1.2. Les réunions d'éthique
1.2.1. L'histoire
Au début, la difficile prise en charge d'un patient qui
a confronté l'équipe à de nombreuses
incompréhensions mutuelles. D'un côté, les médecins,
et de l'autre, l'équipe soignante... Qui n'a pas vécu une telle
<< séparation de pensée » au sein d'un service de
soins ? Notre vocabulaire est pourtant bien le même, mais quel sens
mettons-nous derrière les mots ?
Face à la détresse morale de certains membres du
personnel et à la demande constante de l'équipe soignante
d'organiser une rencontre pour parler de ce patient, l'équipe
médicale et le cadre de santé ont décidé de mettre
en place des << réunions d'éthique ». Elles auraient
lieu environ une fois par mois et permettraient d'échanger sur des
situations complexes, situations fréquentes en service de
réanimation.
L'histoire commençait bien... En 2003, une
étudiante cadre de santé, issue du même service, mettait en
évidence dans son mémoire que ces réunions avaient conduit
à une « synergie de l'équipe
pluridisciplinaire». (Par synergie, elle entendait
complémentarité des acteurs, partage des valeurs, partage de la
décision, communication, cohésion et sens du soin). (Galland,
2002- 2003)2
2 Galland, karin. 2002-2003. Mots pour mots:
réflexion et dynamique d'équipe. Marseille: IF-CS AP-HM,
2002- 2003.
Ces réunions étaient animées par le chef
de service, et co-animées par un des chefs de clinique. Pour y avoir
participé activement, nous pouvons dire à quel point il
était difficile de s'exprimer pour le personnel paramédical. De
plus, il semblait parfois exister une « vérité
éthique » délivrée par le corps médical. Dans
un tel contexte, il ne s'agissait plus de réunions, mais de cours
magistraux. Cet état de fait a conduit le personnel paramédical
à ne plus se rendre à ces rencontres, qui de plus, se
déroulaient sur leur temps personnel. Une phrase prononcée par un
infirmier à cette époque nous semble assez bien résumer
cette situation : « Venir sur mes heures de repos pour
m'entendre faire la
morale...J'ai autre chose à
faire. ».
Et c'est la fin de l'histoire... Aujourd'hui, triste
réalité, ces réunions ont disparu. Au moins avaient-elles
le mérite d'exister. Que s'est-il passé ?
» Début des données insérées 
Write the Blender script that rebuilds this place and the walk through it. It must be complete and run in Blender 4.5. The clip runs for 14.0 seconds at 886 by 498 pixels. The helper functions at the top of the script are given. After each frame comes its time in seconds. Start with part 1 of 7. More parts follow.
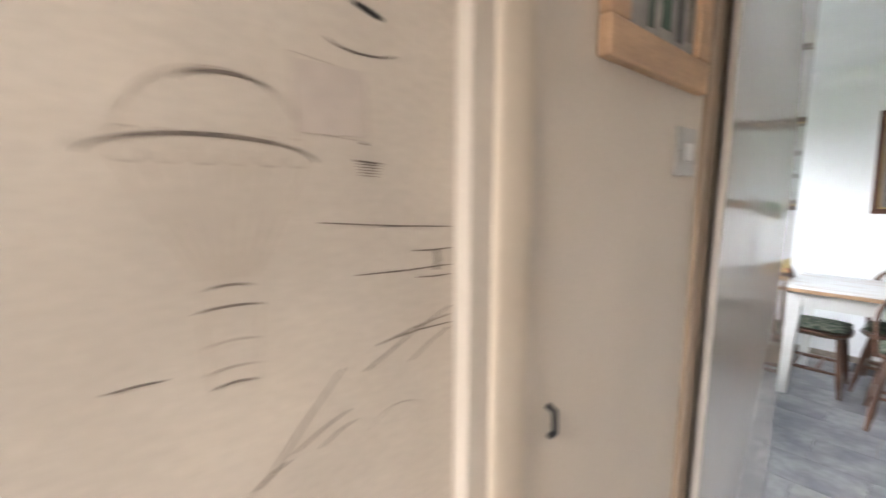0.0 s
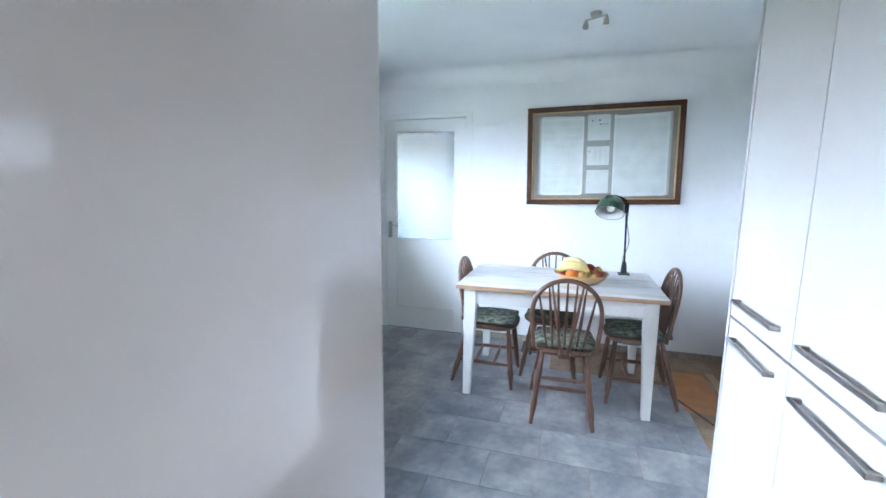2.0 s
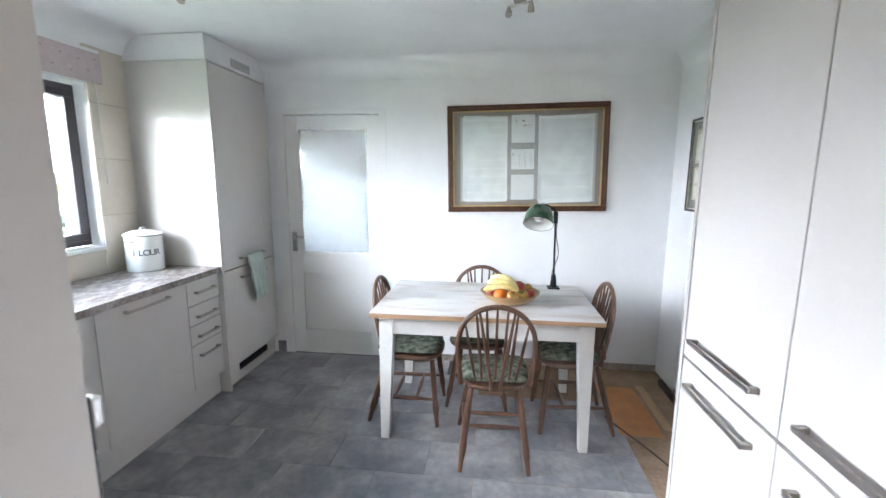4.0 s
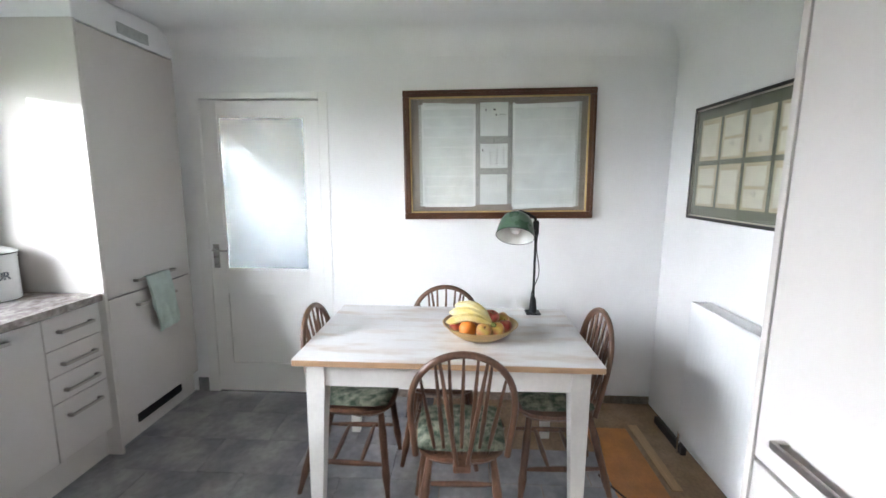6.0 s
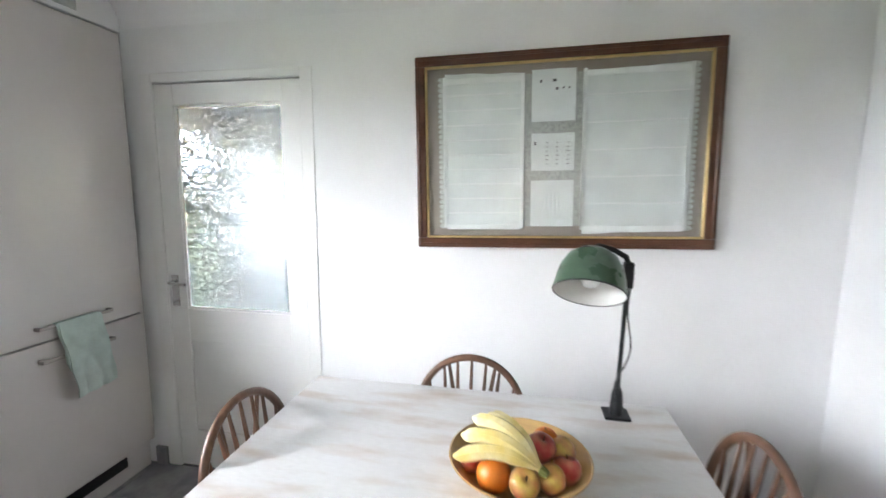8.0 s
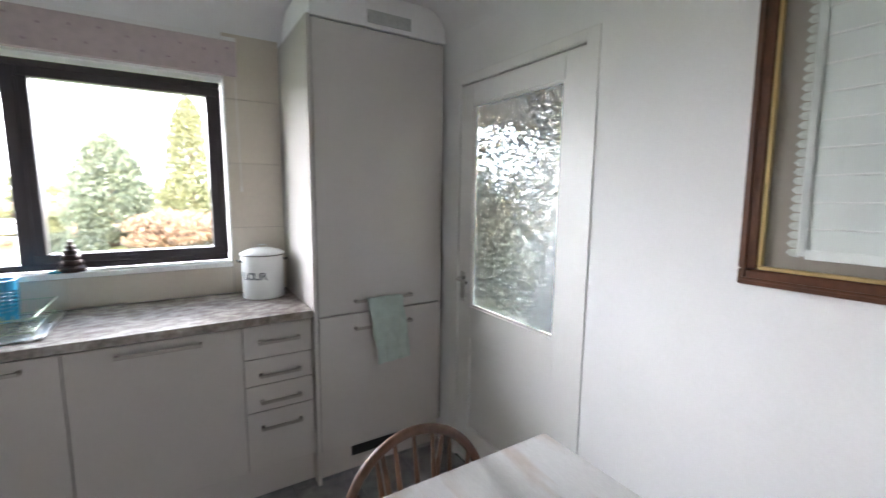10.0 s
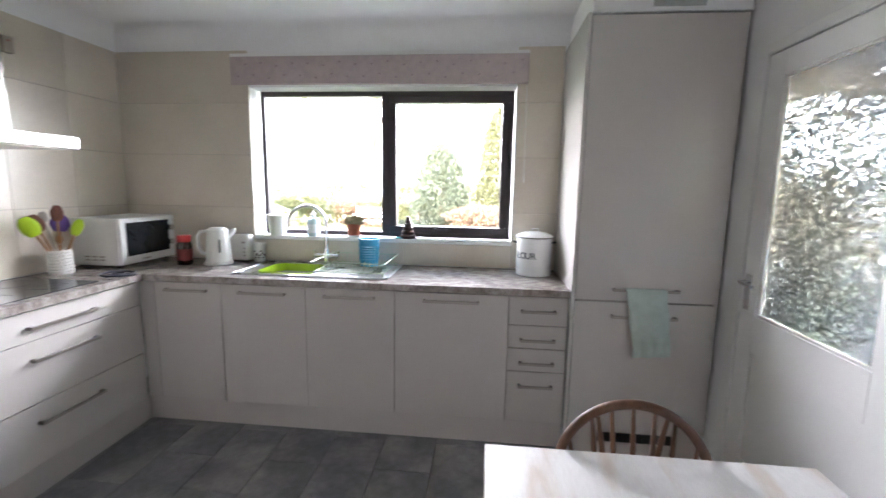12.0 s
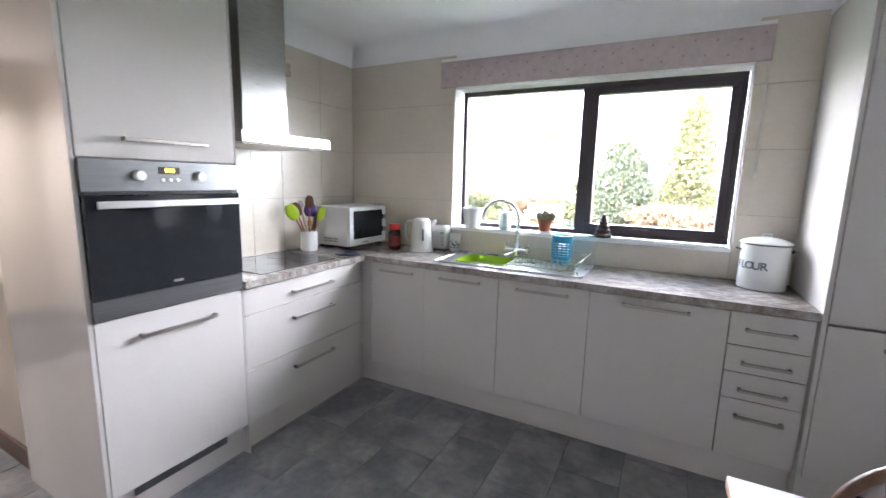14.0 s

1.2.2. Divergence d'objectifs et de perceptions
En nous basant sur certains résultats de
l'enquête de terrain conduite par l'étudiante cadre de
santé, nous pouvons mettre en évidence des points de divergence
entre l'équipe médicale et l'équipe paramédicale
:
? Les objectifs attribués à ces réunions
: pour les médecins, il s'agissait de « régler des
situations conflictuelles et des problèmes de décision de prise
en charge », pour les soignants, ces réunions
avaient pour ambition de « parler des situations difficiles
», « améliorer la qualité des soins
» et « évoquer les droits des patients
».
? La perception de ces réunions : du point de vue
médical, elles étaient « un espace de régulation
des conflits », du point de vue paramédical, elles
représentaient « un lieu
d'échange
».
Nous tenons à nous arrêter sur le champ lexical
employé par chacune des catégories socioprofessionnelles : d'une
part, nous entendons « régler » et «
réguler », ce qui nous renvoie à la
règle, à l'ordre et à la conformité, d'autre part,
il s'agit de « parler », « évoquer
» et « échanger », c'est à dire exprimer sa
pensée et communiquer.
Nous constatons donc à quel point la
vision3 de ces réunions était très
différente au sein des groupes médical et
paramédical.
D'autres résultats ont montré que ces
réunions augmentaient le niveau de connaissance de l'équipe ; les
acteurs, au travers de discussions, apprenaient à mieux se
connaître. Certains se sont rendu compte qu'ils travaillaient «
à côté » de telle personne, mais pas «
avec » cette même personne.
A l'heure où nous parlons, le personnel soignant n'est
plus le même à plus de 60% ; nous pouvons donc penser que
l'équipe est retournée à son état initial où
chacun pensait qu'elle ne communiquait pas assez.